Apache Cassandra
What it is: Distributed NoSQL database designed for massive scale. Wide-column store with no single point of failure, linear scalability.
What It Does Best
Always-on availability. Multi-datacenter replication. Node failures don't cause downtime.
Linear scalability. Add nodes, get proportional performance. No sharding complexity.
Write performance. Optimized for high-velocity writes. Time-series data, IoT sensors, event logs.
Key Features
Masterless architecture: No single point of failure, all nodes equal
Tunable consistency: Choose consistency level per query (ONE, QUORUM, ALL)
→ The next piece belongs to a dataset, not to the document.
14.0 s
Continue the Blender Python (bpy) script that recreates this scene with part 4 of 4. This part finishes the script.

Wide-column store: Flexible schema with partition keys and clustering columns
CQL: SQL-like query language for familiar syntax
Multi-datacenter replication: Built-in geographic distribution
Pricing
Open Source: Free, Apache 2.0 license (self-hosted)
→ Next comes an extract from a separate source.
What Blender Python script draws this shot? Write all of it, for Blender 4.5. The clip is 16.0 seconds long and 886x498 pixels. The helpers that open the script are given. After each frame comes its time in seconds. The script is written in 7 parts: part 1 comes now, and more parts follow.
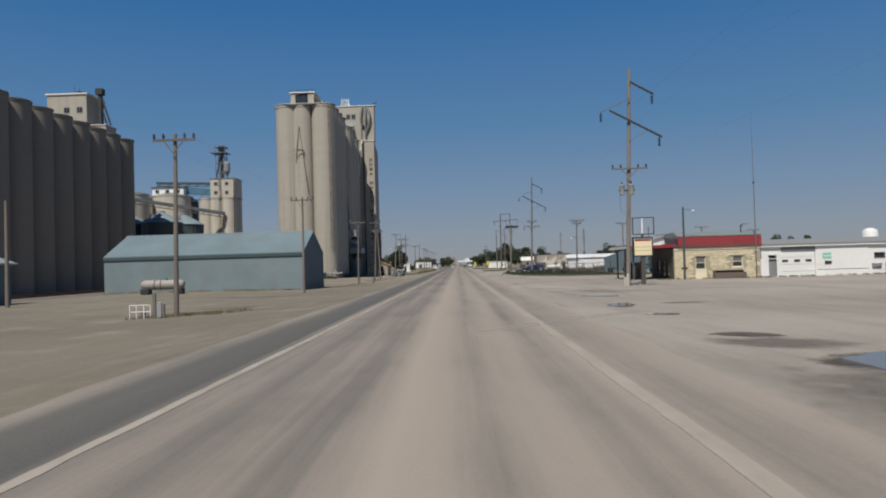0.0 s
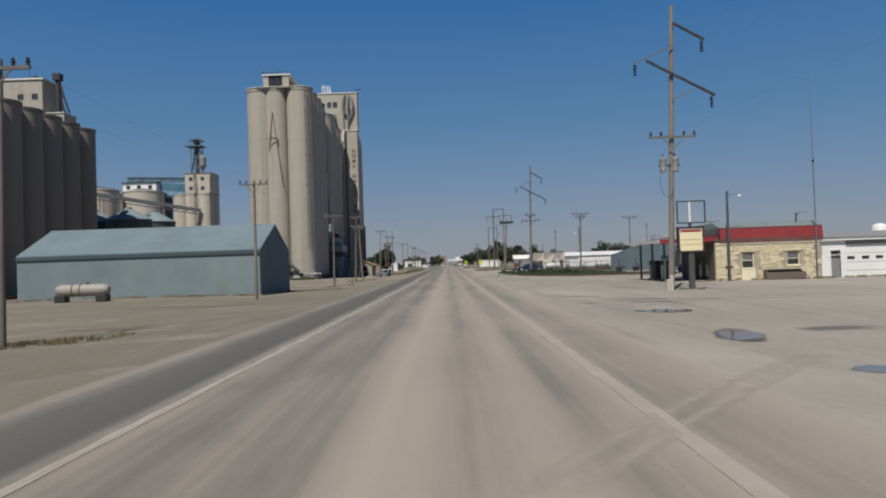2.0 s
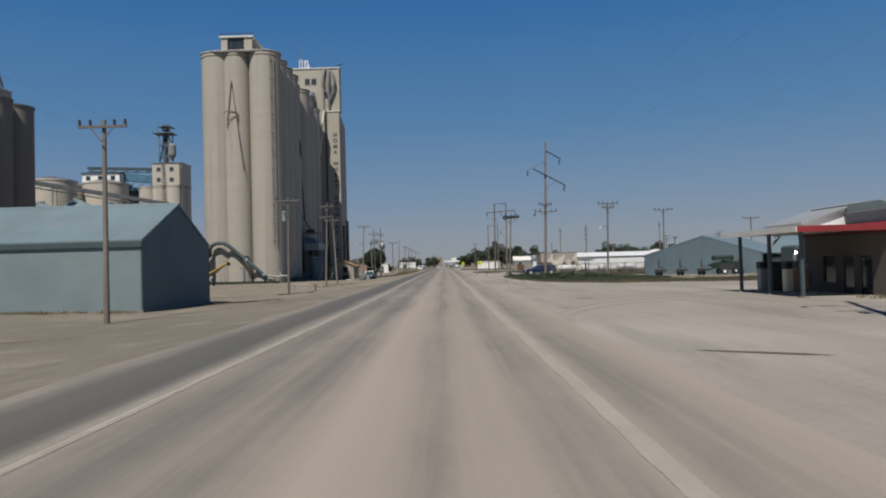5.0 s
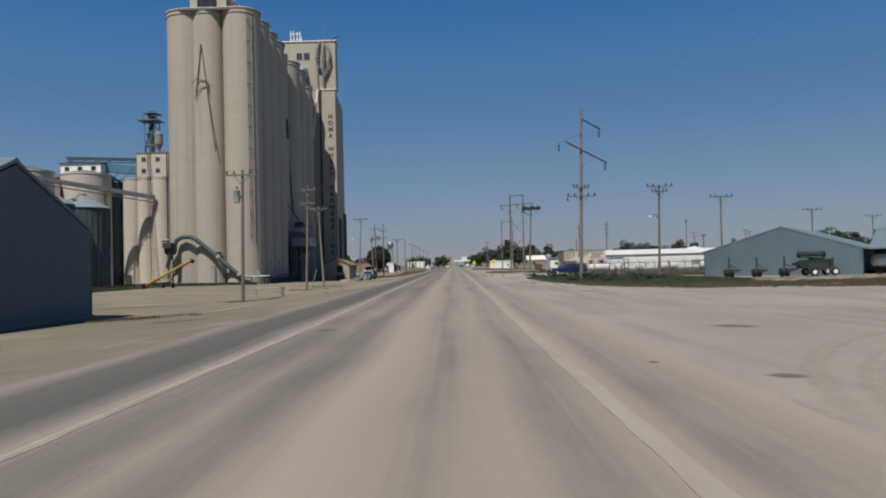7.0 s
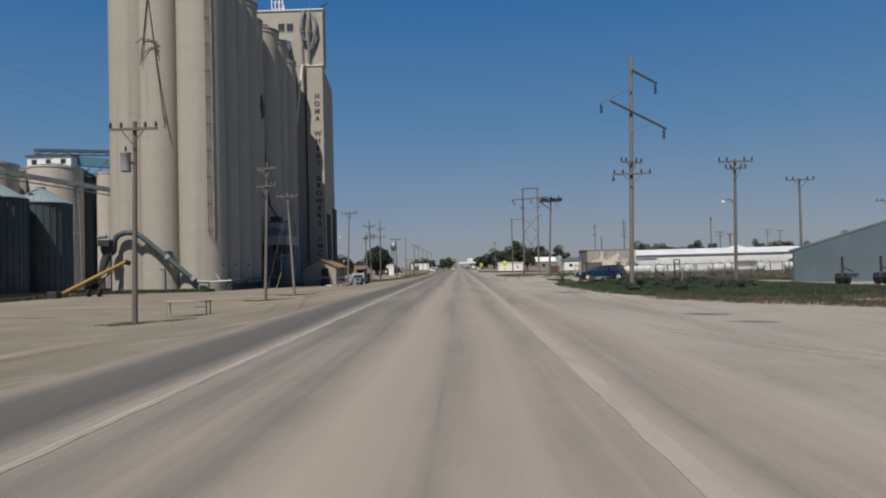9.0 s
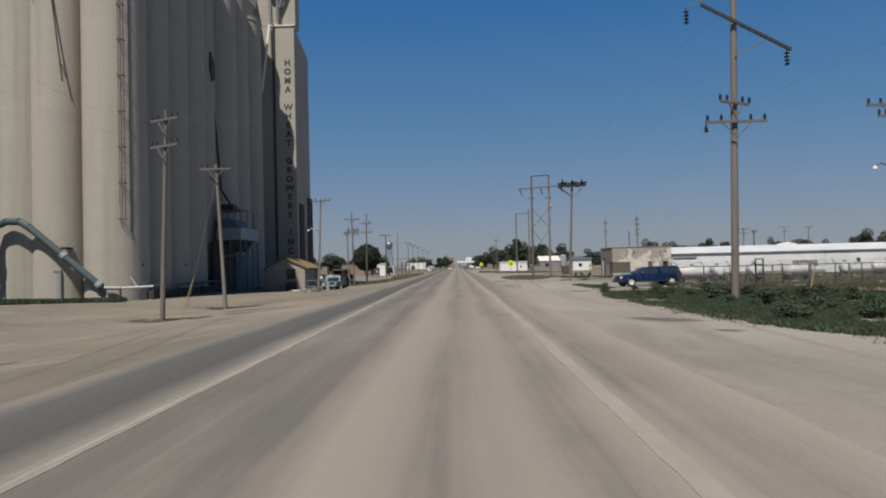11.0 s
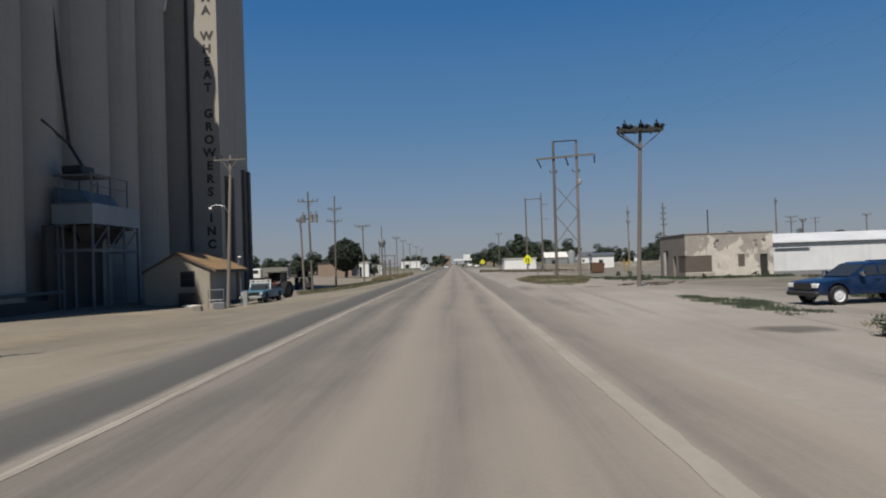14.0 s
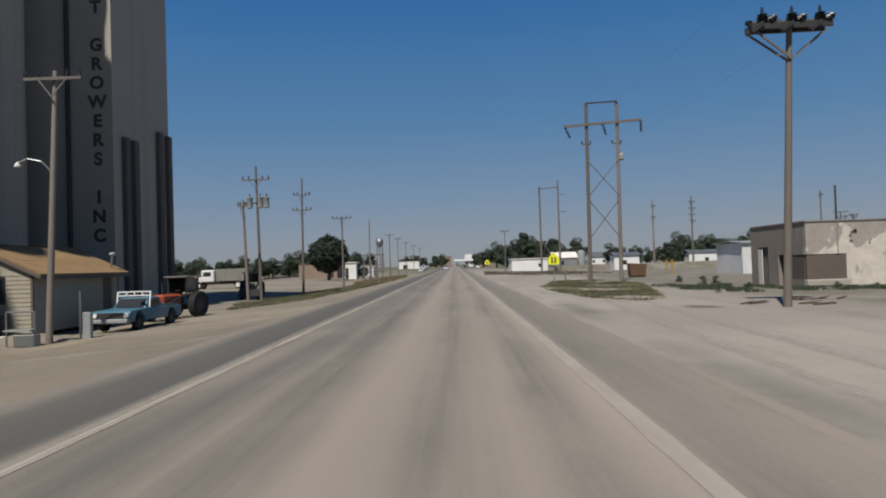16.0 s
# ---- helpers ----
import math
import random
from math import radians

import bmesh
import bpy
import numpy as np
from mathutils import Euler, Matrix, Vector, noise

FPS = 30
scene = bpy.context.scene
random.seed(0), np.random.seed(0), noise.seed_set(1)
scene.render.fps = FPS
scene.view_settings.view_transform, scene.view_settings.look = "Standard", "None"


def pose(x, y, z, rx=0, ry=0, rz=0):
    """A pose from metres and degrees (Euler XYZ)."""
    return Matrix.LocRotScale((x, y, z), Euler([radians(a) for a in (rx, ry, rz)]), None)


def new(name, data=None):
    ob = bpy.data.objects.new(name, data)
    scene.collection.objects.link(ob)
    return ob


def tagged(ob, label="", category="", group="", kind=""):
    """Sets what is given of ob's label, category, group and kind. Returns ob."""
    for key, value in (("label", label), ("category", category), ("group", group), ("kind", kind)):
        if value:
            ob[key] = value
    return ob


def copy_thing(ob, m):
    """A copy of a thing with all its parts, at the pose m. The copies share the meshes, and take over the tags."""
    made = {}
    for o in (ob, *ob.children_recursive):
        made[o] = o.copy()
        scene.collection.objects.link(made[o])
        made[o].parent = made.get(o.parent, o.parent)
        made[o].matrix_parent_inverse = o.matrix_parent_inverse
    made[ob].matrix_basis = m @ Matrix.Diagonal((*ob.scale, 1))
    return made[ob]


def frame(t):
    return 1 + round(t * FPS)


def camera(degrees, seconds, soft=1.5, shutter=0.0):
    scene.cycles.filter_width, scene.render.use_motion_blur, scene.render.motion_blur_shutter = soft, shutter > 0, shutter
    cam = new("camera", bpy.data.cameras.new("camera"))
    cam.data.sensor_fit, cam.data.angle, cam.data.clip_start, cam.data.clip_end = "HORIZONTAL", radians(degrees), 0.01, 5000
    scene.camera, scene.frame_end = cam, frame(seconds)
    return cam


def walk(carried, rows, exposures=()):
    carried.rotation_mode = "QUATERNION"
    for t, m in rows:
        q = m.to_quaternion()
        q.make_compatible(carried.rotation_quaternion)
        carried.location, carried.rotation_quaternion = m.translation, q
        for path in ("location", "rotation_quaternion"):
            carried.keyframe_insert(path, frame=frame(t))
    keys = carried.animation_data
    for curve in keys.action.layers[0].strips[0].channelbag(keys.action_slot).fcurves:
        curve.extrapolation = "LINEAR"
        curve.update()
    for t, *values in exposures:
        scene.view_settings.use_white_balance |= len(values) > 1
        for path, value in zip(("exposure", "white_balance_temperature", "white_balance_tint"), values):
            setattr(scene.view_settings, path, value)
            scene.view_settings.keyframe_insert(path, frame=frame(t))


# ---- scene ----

DataStax Astra: Free tier available, pay-per-usage beyond
AWS Keyspaces: Serverless, pay-per-request pricing
Azure Cosmos DB: Cassandra API available, consumption-based pricing
When to Use It
✅ Multi-datacenter deployments
✅ High write throughput requirements
✅ Time-series or IoT data at scale
✅ Need 99.99%+ availability
✅ Handling billions of rows across distributed nodes
When NOT to Use It
❌ Complex joins and aggregations (limited query flexibility)
❌ Strong consistency requirements (eventual consistency model)
❌ Small datasets (operational overhead not worth it)
❌ Ad-hoc queries (must design for known access patterns)
❌ Limited ops team (requires expertise to run well)
Common Use Cases
Time-series data: Sensor readings, metrics, logs with high write volume
IoT applications: Millions of devices sending data continuously
Product catalogs: E-commerce with global distribution requirements
Messaging platforms: Chat histories, message queues at scale
Fraud detection: Real-time event processing with high availability
Cassandra vs Alternatives
vs MongoDB: Cassandra better for writes and availability, MongoDB better for flexible queries
vs PostgreSQL: Cassandra scales horizontally better, Postgres has richer query capabilities
vs DynamoDB: Cassandra more control and cheaper at scale, DynamoDB fully managed
Unique Strengths
No master node: True peer-to-peer architecture eliminates bottlenecks
Multi-DC writes: Active-active replication across data centers
Proven at scale: Powers Netflix, Apple, Instagram at massive scale
Predictable performance: Linear scalability makes capacity planning easier
Bottom line: Built for scale and availability. If you need multi-datacenter writes, massive throughput, and can't afford downtime, Cassandra delivers. Learn CQL query patterns before committing.